Dar aulas sobre livros que compõem a lista do vestibular da Unicamp tem sido gratificante. São títulos que dificilmente eu leria por conta própria. Como professor, estipulo a mim mesmo a meta de não apenas considerar o que pode ou não aparecer no vestibular, mas também levar o aluno a refletir sobre aspectos de nossa realidade que são espelhados no texto literário.
Um dos livros que mais gostei, nesse sentido, foi "Caminhos cruzados", de Erico Verissimo. Desse gaúcho, só havia lido, até então, "Um certo Capitão Rodrigo", que é daqueles romances que a gente lê e se pergunta: "como é que pude não ter lido esse autor antes?"
Sempre que se fala em 2ª fase do Modernismo, pensa-se em regionalismo e histórias ambientadas no Nordeste. "Vidas secas", de Graciliano Ramos, e "Fogo morto", de José Lins do Rego, são bons exemplos do chamado neorrealismo que denuncia os perrengues passados pelos sertanejos em ambientes, no mínimo, inóspitos. Pois Erico Verissimo, apesar de estabelecer como cenário a urbanizada Porto Alegre da década de 30, também se faz regionalista. Afinal, naquela época, pouca gente sabia o que se passava na capital gaúcha.

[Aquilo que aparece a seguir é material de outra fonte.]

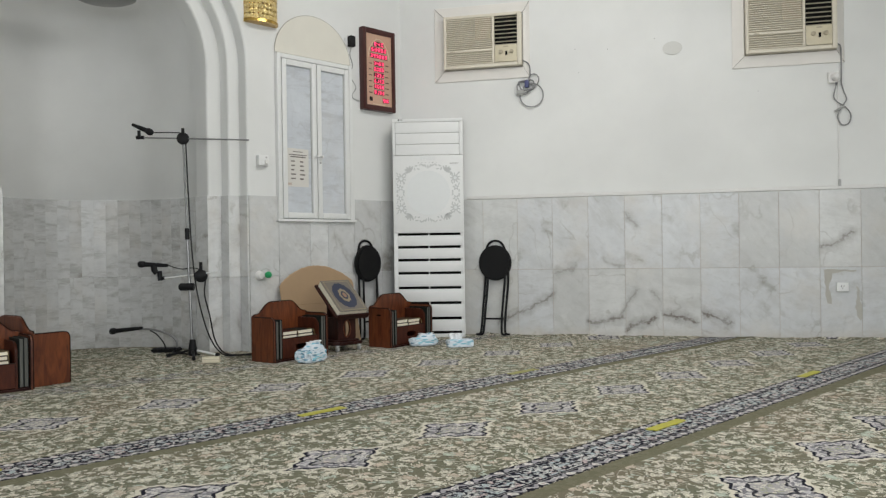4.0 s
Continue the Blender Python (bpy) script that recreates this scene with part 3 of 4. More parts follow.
# ---- things on the prayer wall ----
def cabinet():
    t = thing("wall_cabinet", wall_place(0.97), "white aluminium wall cabinet with two closed marble-print doors", "cabinet")
    x0, x1, z0, z1 = -0.372, 0.372, 0.985, 2.285
    fr = bmesh.new()
    box(x0, x0 + 0.035, -0.04, 0.01, z0, z1, 0.004, bm=fr)
    box(x1 - 0.035, x1, -0.04, 0.01, z0, z1, 0.004, bm=fr)
    box(x0 + 0.035, x1 - 0.035, -0.04, 0.01, z1 - 0.035, z1, 0.004, bm=fr)
    box(x0 - 0.010, x1 + 0.028, -0.044, 0.01, z0 - 0.004, z0 + 0.016, 0.004, bm=fr)
    part("frame", fr, M_ALU, t)
    part("backing", box(x0 + 0.03, x1 - 0.03, -0.009, -0.004, z0 + 0.01, z1 - 0.03), M_GREY, t)
    part("side_strip", box(x1 + 0.004, x1 + 0.028, -0.02, 0.01, z0, z0 + 0.24, 0.003), M_ALU, t)
    for side, a, b in ((0, x0 + 0.04, -0.004), (1, 0.004, x1 - 0.04)):
        door = part("door", box(a, b, -0.022, -0.010, z0 + 0.022, z1 - 0.04), M_PANEL, t, "pale blue-grey marble-print panel")
        lo, hi = z0 + 0.022, z1 - 0.04
        for name, q in (("stile", (a, a + 0.042, lo, hi)), ("stile", (b - 0.042, b, lo, hi)), ("rail", (a + 0.042, b - 0.042, lo, lo + 0.045)), ("rail", (a + 0.042, b - 0.042, hi - 0.045, hi))):
            part(name, box(q[0], q[1], -0.045, -0.022, q[2], q[3], 0.005), M_ALU, door, "white aluminium profile")
        bead = bmesh.new()
        for q in ((a + 0.042, a + 0.046, lo + 0.045, hi - 0.045), (b - 0.046, b - 0.042, lo + 0.045, hi - 0.045)):
            box(q[0], q[1], -0.0265, -0.0215, q[2], q[3], bm=bead)
        part("gasket", bead, M_GREY, door)
        hx = b - 0.022 if side == 0 else a + 0.022
        h = lathe([(0.009, 0), (0.009, 0.006), (0.005, 0.008), (0.005, 0.022), (0.012, 0.024), (0.012, 0.036), (0.008, 0.04)], 14, m=pose(hx, -0.045, 1.50, 90))
        part("handle", h, M_CHROME, door, "small chrome knob")
    part("lock", lathe([(0.008, 0), (0.008, 0.006), (0.005, 0.008)], 12, m=pose(0.026, -0.045, 1.455, 90)), M_GREY, t)
    return t


cabinet()


def notice():
    t = thing("paper_notice", wall_place(1.152, 1.255, 0.026), "cream printed paper notice taped to a cabinet door", "notice")
    part("sheet", prism([(-0.103, 0), (0.103, 0.0), (0.105, 0.298), (-0.103, 0.302)], 0.0015), plain("notice_paper", (0.63, 0.61, 0.57), 0.7, vary=0.05), t, soft=False)
    ink = plain("notice_ink", (0.14, 0.12, 0.11), 0.7)
    rng = random.Random(4)
    lines = [(-0.045, 0.05, 0.272, 0.278), (-0.085, 0.085, 0.247, 0.254), (-0.07, 0.075, 0.230, 0.239)]
    for k in range(5):
        z = 0.195 - k * 0.034
        a, b = rng.uniform(0.018, 0.03), rng.uniform(0.02, 0.035)
        lines += [(-0.065, -0.065 + a * 1.6, z, z + 0.010), (0.02, 0.02 + b * 1.5, z - 0.002, z + 0.009)]
    for a, b, lo, hi in lines:
        part("line_of_writing", box(a, b, -0.0012, 0, lo, hi), ink, t, "dark bar of writing")
    part("stamp", box(-0.095, -0.06, -0.001, 0, 0.012, 0.03), plain("notice_stamp", (0.50, 0.41, 0.35), 0.7), t)


notice()

# cream arched board over the cabinet
t = thing("arched_panel", wall_place(0.97, 2.295), "cream arched board set above the wall cabinet", "panel")
arc = [(0.372 * math.cos(k * math.pi / 32), 0.335 * math.sin(k * math.pi / 32)) for k in range(33)]
part("board", shifted(prism(arc, 0.02), y=-0.012), M_CREAM, t)
# thin darker tube drawn for the shadow line round the board
rim = bmesh.new()
tube([(x * 1.006, -0.009, z * 1.006) for x, z in arc], 0.0035, 6, rim)
part("edge", rim, plain("rim_shadow_line", (0.40, 0.38, 0.33), 0.7), t)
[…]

Em "Caminhos cruzados", Verissimo equipa seu narrador com a chamada "técnica do contraponto". Essa habilidade narrativa permite que o leitor tome contato com diferentes pontos de vista da grande quantidade de personagens ali representada. Por meio de um refinado discurso indireto livre, a voz desse narrador se mistura ao que vai pela mente tanto do rico que se farta no conforto de sua mansão quanto do pobre que passa fome e vive longe das benesses do capitalismo.
Como toda boa obra de arte, o romance de Verissimo, lançado em 1935, é atemporal. Uma de suas personagens, visivelmente caricata, encaixa-se perfeitamente em um dos políticos mais badalados do momento.
D. Dodó é casada com Teotônio Leitão Leiria, um importante comerciante de Porto Alegre. A socialite preside uma sociedade beneficente e gosta de ajudar, quando pode, os mais necessitados pessoalmente. Uma santa? Não exatamente. O ácido narrador de Verissimo nos mostra que o maior interesse de D. Dodó é ser vista pela sociedade como uma mulher de bem. Por trás de cada ato de caridade, há o desejo de ser fotografada e aparecer no jornal como a defensora dos mais fracos.
Quando ouço falar dos vídeos propagandísticos do milionário prefeito de São Paulo distribuindo cobertores ou varrendo ruas, na hora, é a representação de D. Dodó que me vem à cabeça.
E, convenhamos, até o os nomes são parecidos. Dória poderia perfeitamente ser chamado de Dodó.